LORLS | The continuing battle of parsing Word documents for reading list material

At this year’s Meeting The Reading List Challenge (MTLRC) workshop, Gary Brewerton (my boss) showed the delegates one of our LORLS features: the ability to suck citation data out of Word .docx documents. We’ve had this for a few years and it is intended to allow academics to take existing reading lists that they have produced in Word and import them relatively easily into our electronic reading lists system. The nice front end was written by my colleague Jason Cooper, but I was responsible for the underlying guts that the APIs call to try parsing the Word document and turn it into structured data that LORLS can understand and use. We wrote it originally based on suggestions from a few academics who already had reading lists with Harvard style references in them, and they used it to quickly populate LORLS with their data.

Shortly after the MTRLC workshop, Gary met with some other academics who also needed to import existing reading lists into LORLS. He showed them our existing importer and, whilst it worked, it left quite alot entries as “notes”, meaning it couldn’t parse them into structured data. Gary then asked me to take another look at the backend code and see if I could improve its recognition rate.

I had a set of “test” lists donated by the academics of varying lengths, all from the same department. With the existing code, in some cases less than 50% of the items in these documents were recognised and classified correctly. Of those, some were misclassified (eg book chapters appearing as books).
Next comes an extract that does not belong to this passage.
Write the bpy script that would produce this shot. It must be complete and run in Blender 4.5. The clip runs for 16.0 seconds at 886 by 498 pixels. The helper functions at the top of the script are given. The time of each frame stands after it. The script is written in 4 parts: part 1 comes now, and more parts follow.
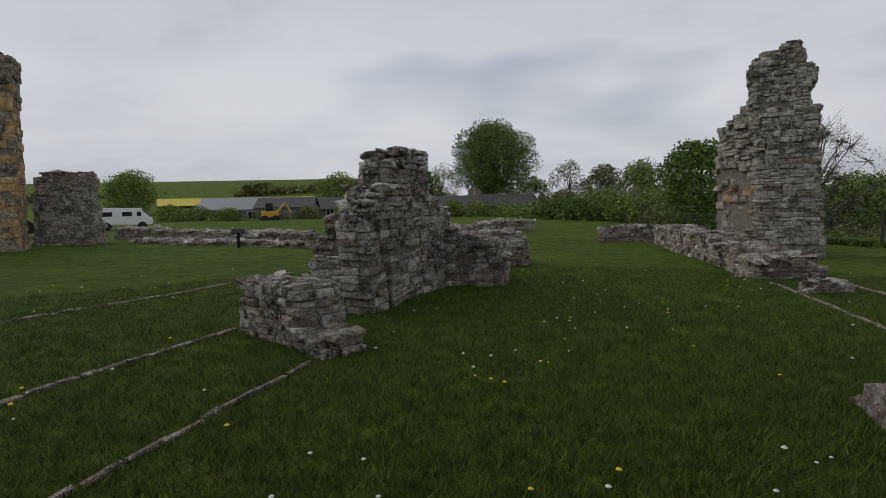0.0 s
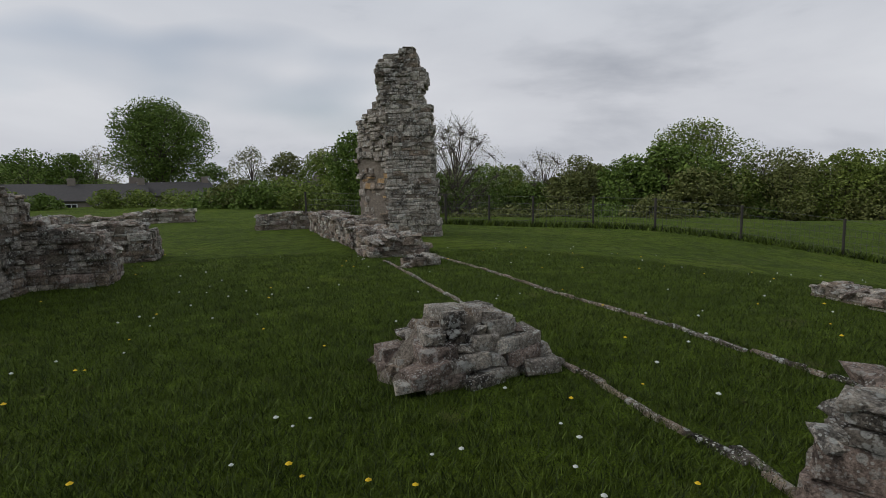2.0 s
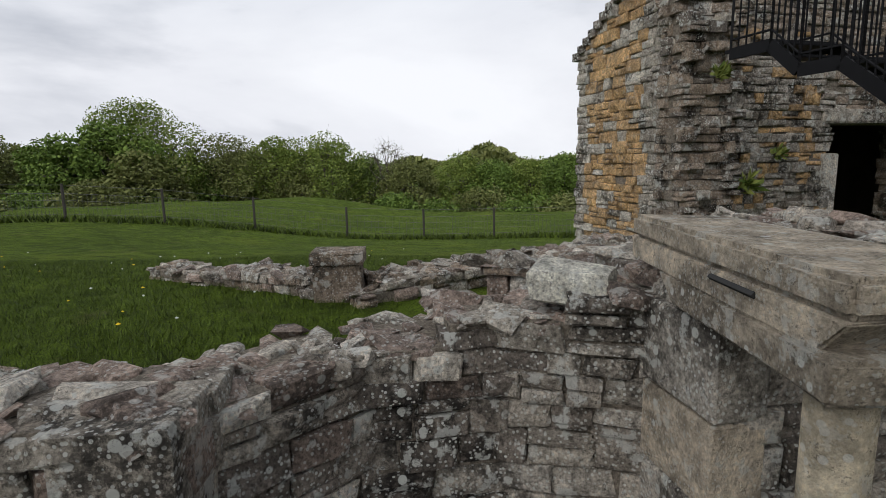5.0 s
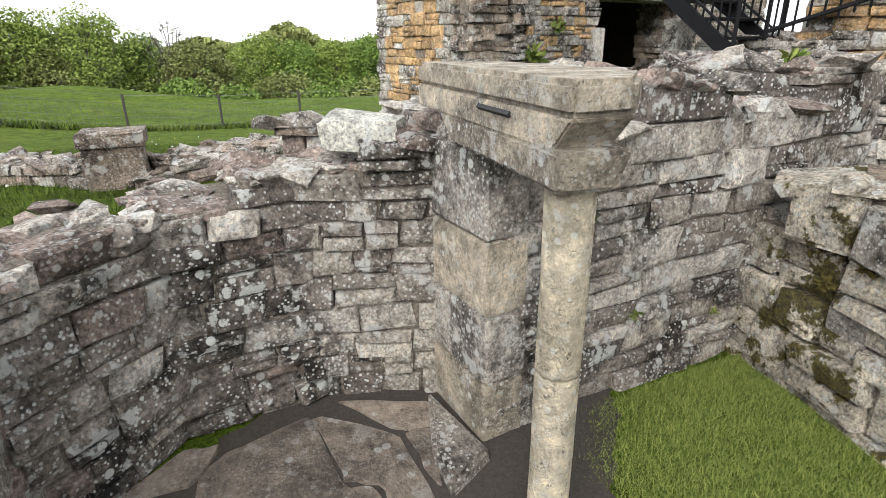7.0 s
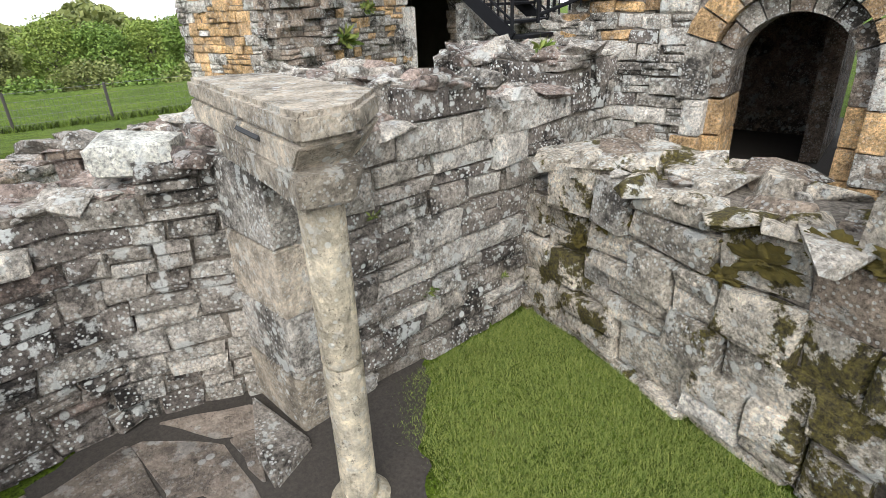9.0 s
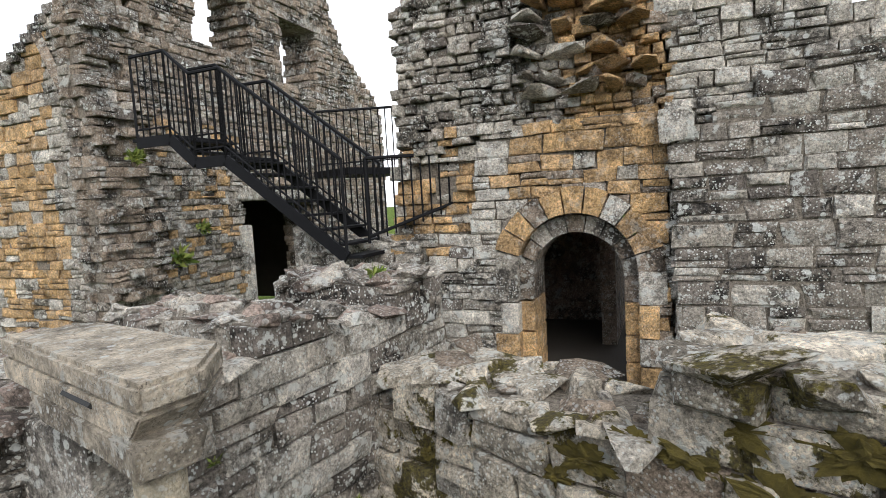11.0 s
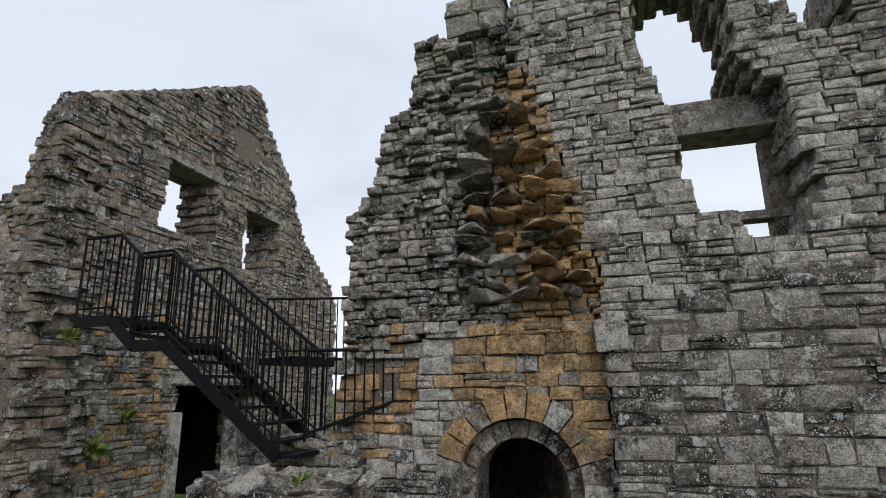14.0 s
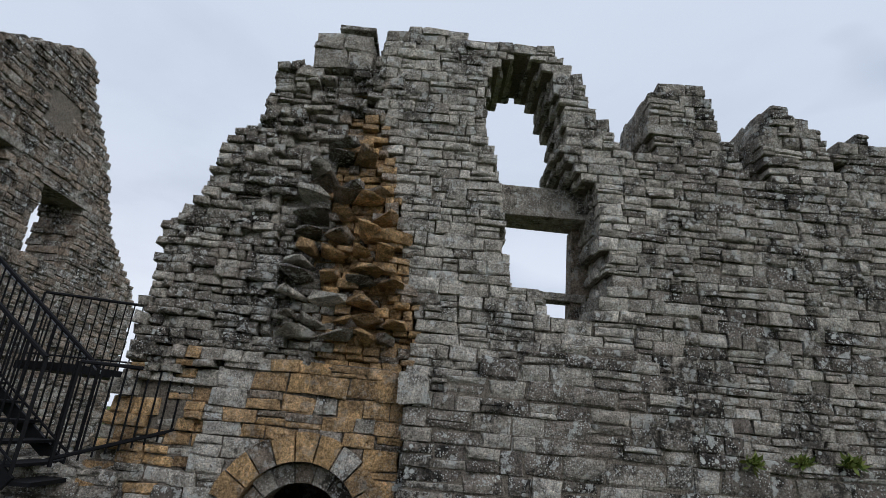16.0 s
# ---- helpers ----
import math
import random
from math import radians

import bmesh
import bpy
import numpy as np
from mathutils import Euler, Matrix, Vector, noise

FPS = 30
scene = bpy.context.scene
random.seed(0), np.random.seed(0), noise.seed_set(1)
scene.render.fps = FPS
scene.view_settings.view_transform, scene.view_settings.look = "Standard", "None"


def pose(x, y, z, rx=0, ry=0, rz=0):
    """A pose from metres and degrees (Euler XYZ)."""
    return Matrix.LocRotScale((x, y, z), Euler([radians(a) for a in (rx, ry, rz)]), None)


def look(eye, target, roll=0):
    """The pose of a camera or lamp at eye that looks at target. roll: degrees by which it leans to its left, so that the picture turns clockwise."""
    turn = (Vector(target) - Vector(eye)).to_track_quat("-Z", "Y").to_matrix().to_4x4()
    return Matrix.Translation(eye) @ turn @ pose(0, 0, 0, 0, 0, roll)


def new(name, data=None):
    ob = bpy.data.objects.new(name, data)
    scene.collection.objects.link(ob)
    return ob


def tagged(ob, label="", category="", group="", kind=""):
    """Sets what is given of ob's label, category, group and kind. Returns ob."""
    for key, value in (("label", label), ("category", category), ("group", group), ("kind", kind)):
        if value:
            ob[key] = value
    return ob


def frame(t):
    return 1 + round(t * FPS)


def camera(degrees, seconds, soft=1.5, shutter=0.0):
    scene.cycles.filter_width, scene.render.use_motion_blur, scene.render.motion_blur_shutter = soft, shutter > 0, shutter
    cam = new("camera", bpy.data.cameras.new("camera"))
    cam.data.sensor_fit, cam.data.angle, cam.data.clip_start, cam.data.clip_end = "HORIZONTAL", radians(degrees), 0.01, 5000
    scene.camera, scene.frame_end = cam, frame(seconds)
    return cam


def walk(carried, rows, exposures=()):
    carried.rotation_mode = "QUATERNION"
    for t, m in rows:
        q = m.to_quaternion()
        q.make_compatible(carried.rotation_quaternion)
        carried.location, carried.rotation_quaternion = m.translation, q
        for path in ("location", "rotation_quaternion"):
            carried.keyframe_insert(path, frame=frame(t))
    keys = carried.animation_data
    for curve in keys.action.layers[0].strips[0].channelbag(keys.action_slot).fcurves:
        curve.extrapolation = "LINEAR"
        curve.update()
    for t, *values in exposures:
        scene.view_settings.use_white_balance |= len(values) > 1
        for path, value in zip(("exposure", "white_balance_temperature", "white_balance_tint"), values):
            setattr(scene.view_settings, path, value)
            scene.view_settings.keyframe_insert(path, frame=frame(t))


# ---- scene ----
cam = camera(77.8, 16.0, soft=0.75)
PATH = [
    (0, (0.002, -0.001, 1.694), (-0.017, 1.991, 1.517), -0.97),
    (0.5, (0.299, 0.128, 1.661), (0.521, 2.104, 1.447), -0.78),
    (1, (0.636, 0.086, 1.649), (1.141, 2.008, 1.421), -0.77),
    (1.5, (0.954, -0.081, 1.647), (1.711, 1.755, 1.414), -0.90),
    (2, (1.338, -0.267, 1.640), (2.345, 1.445, 1.402), -1.08),
    (2.5, (1.742, -0.368, 1.569), (3.015, 1.158, 1.348), -0.83),
    (3, (2.005, -0.587, 1.550), (3.474, 0.753, 1.330), -0.86),
    (3.5, (2.385, -0.769, 1.545), (4.042, 0.327, 1.315), -0.91),
    (4, (2.608, -1.040, 1.522), (4.418, -0.223, 1.283), -0.96),
    (4.5, (2.760, -1.267, 1.523), (4.655, -0.692, 1.245), -1.18),
    (5, (2.928, -1.356, 1.538), (4.881, -1.075, 1.210), -1.01),
    (7.5, (2.768, -1.488, 1.306), (4.562, -1.911, 0.529), 0.21),
    (8, (2.717, -1.543, 1.285), (4.471, -1.984, 0.430), 0.23),
    (8.5, (2.629, -1.658, 1.375), (4.329, -2.250, 0.504), -0.53),
    (9, (2.535, -1.759, 1.542), (4.171, -2.567, 0.724), -2.54),
    (9.5, (2.469, -1.773, 1.689), (4.044, -2.792, 0.995), -3.52),
    (10, (2.415, -1.750, 1.764), (3.937, -2.942, 1.253), -3.61),
    (12.5, (2.369, -1.617, 1.795), (3.748, -3.054, 1.975), -1.31),
    (13, (2.379, -1.680, 1.821), (3.751, -3.105, 2.114), -1.51),
    (13.5, (2.344, -1.737, 1.847), (3.694, -3.156, 2.252), -1.58),
    (14, (2.257, -1.729, 1.876), (3.533, -3.189, 2.365), -0.77),
    (14.5, (2.182, -1.641, 1.910), (3.340, -3.175, 2.464), 0.33),
    (15, (2.168, -1.700, 1.953), (3.181, -3.316, 2.555), 1.89),
    (15.5, (2.129, -1.715, 1.967), (3.002, -3.401, 2.595), 3.80),
    (16, (2.133, -1.742, 1.964), (2.900, -3.478, 2.596), 5.49),
]
PATH_EXPOSURES = [(0, -0.4, 6450, 10), (2, -0.35, 6450, 10), (3.5, -0.2, 6450, 10), (4.2, -0.15, 6450, 10), (5, 0.15, 6500, 10), (6.2, 1.05, 6500, 10), (7.5, 1.65, 6500, 10),
                  (9, 1.65, 6300, 10), (10, 1.4, 6250, 10), (11.2, 1.1, 6400, 10), (12.5, 0.8, 6400, 10), (13.2, 0.5, 6350, 10), (14, 0.15, 6200, 10), (15, -0.05, 6050, 10), (16, -0.05, 6000, 10)]
walk(cam, [(t, look(eye, target, roll)) for t, eye, target, roll in PATH], PATH_EXPOSURES)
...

The existing LORLS .docx import code used Perl regular expression pattern matching alone to try to work out what sort of work a citation referred to this. This worked OK with Word documents where the citations were well formed. A brief glance through the new lists showed that lots of the citations were not well formed. Indeed the citation style and layout seemed to vary from item to item, probably because they had been collected over a period of years by a variety of academics. Whilst I could modify some of the pattern matches to help recognise some of the more obvious cases, it was clear that the code was going to need something extra.
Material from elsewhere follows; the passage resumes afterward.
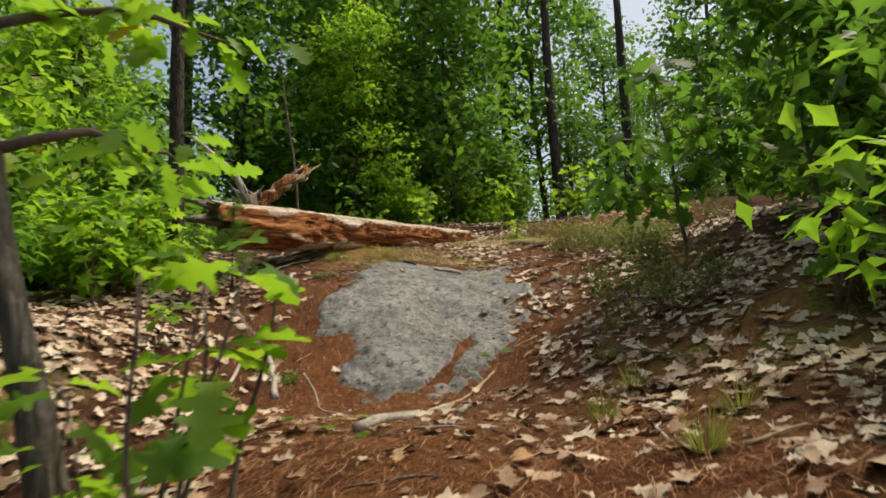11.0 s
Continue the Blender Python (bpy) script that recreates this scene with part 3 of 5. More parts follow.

That extra turned out to be Z39.50 look ups. We realised that the initial pattern matches could be quite generalised to see if we could extract out authors, titles, publishers and dates, and then use those to do a Z39.50 look up. Lots of the citations also had classmarks attached, so we’d got a good clue that many of the works did exist in the library catalogue. This initial pattern match was still done using regular expressions and needed quite a lot of tweaking to get recognition accuracy up. For example spotting publishers separated from titles can be “interesting”, especially if the title isn’t delimited properly. We can spot some common cases, such as publishers located in London, New York or in US states with two letter abbreviations. It isn’t fool proof, but its better than nothing.
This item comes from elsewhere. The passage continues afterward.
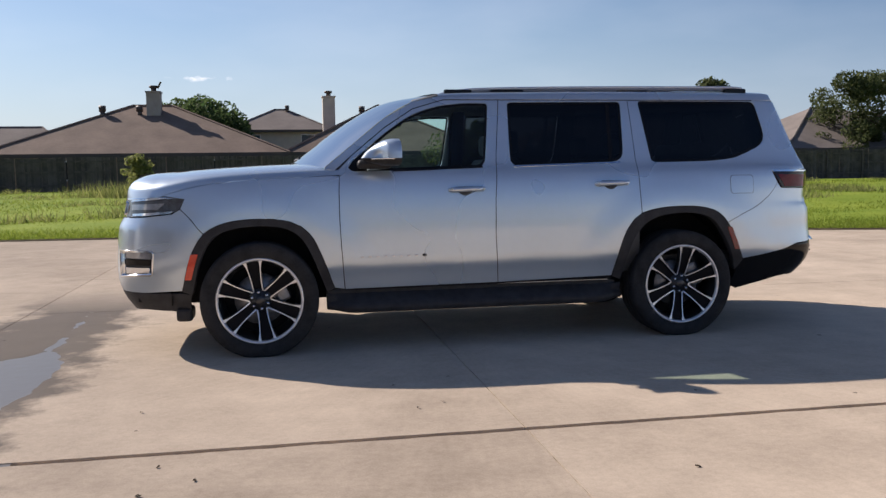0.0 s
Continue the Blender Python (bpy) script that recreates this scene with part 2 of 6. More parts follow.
    L(mth("ADD", mth("MULTIPLY", fine.outputs["Fac"], 0.5), mth("MULTIPLY", mid.outputs["Fac"], 1.0)), bump.inputs["Height"])
    L(bump.outputs[0], b.inputs["Normal"])
    return m


def paint_material():
    """Silver metallic paint with fine flake under clear coat, and a little road dust."""
    m = material("silver_paint", (0.530, 0.618, 0.710), rough=0.24, metal=0.64, vary=0.03, scale=2.0, coat=1.0)
    nt = m.node_tree
    b = nt.nodes["Principled BSDF"]
    coord = nt.nodes.new("ShaderNodeTexCoord")
    dust = node(nt, "ShaderNodeTexNoise", Scale=0.9, Detail=2.0, Roughness=0.5)
    nt.links.new(coord.outputs["Object"], dust.inputs["Vector"])
    mr = nt.nodes.new("ShaderNodeMapRange")
    mr.inputs["From Min"].default_value = 0.3
    mr.inputs["From Max"].default_value = 0.7
    mr.inputs["To Min"].default_value = 0.26
    mr.inputs["To Max"].default_value = 0.30
    nt.links.new(dust.outputs["Fac"], mr.inputs["Value"])
    nt.links.new(mr.outputs[0], b.inputs["Roughness"])
    return m


def leaf_material(name, a, b2):
    m = bpy.data.materials.new(name)
    m.use_nodes = True
    nt = m.node_tree
    b = nt.nodes["Principled BSDF"]
    geo = nt.nodes.new("ShaderNodeNewGeometry")
    mix = nt.nodes.new("ShaderNodeMix")
    mix.data_type = "RGBA"
    mix.inputs["A"].default_value = (*a, 1)
    mix.inputs["B"].default_value = (*b2, 1)
    nt.links.new(geo.outputs["Random Per Island"], mix.inputs["Factor"])
    nt.links.new(mix.outputs["Result"], b.inputs["Base Color"])
    b.inputs["Roughness"].default_value = 0.7
    b.inputs["Specular IOR Level"].default_value = 0.12
    tl = nt.nodes.new("ShaderNodeBsdfTranslucent")
    nt.links.new(mix.outputs["Result"], tl.inputs[0])
    ms = nt.nodes.new("ShaderNodeMixShader")
    ms.inputs[0].default_value = 0.55
    nt.links.new(b.outputs[0], ms.inputs[1])
    nt.links.new(tl.outputs[0], ms.inputs[2])
    nt.links.new(ms.outputs[0], nt.nodes["Material Output"].inputs[0])
    return m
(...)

However using this left us with only around 5% of the entries in the documents classified as unstructured notes when visual checking indicated that they were probably citations. These remaining items are currently left as notes, as there are a number of reasons why the code can’t parse them.

The number one reason is that they don’t have enough punctuation and/or formatting in the citation to allow regular expression to determine which parts are which. In some cases the layout doesn’t even really bear much relation to any formal Harvard style – the order of authors and titles can some time switch round and in some cases it isn’t clear where the title finishes and the publisher ends. In a way they’re a good example to students of the sort of thing they shouldn’t have in their own referencing!

The same problems encountered using the regular expressions would happen with a formal parser as these entries are effectively “syntax errors” if treating Harvard citations as a sort of grammar. This is probably about the best we’ll be able to do for a while, at least until we’ve got some deep AI that can actually read the text and understand it, rather that just scan for patterns.

And if we reach that point LORLS will probably become self aware… now there’s a scary thought!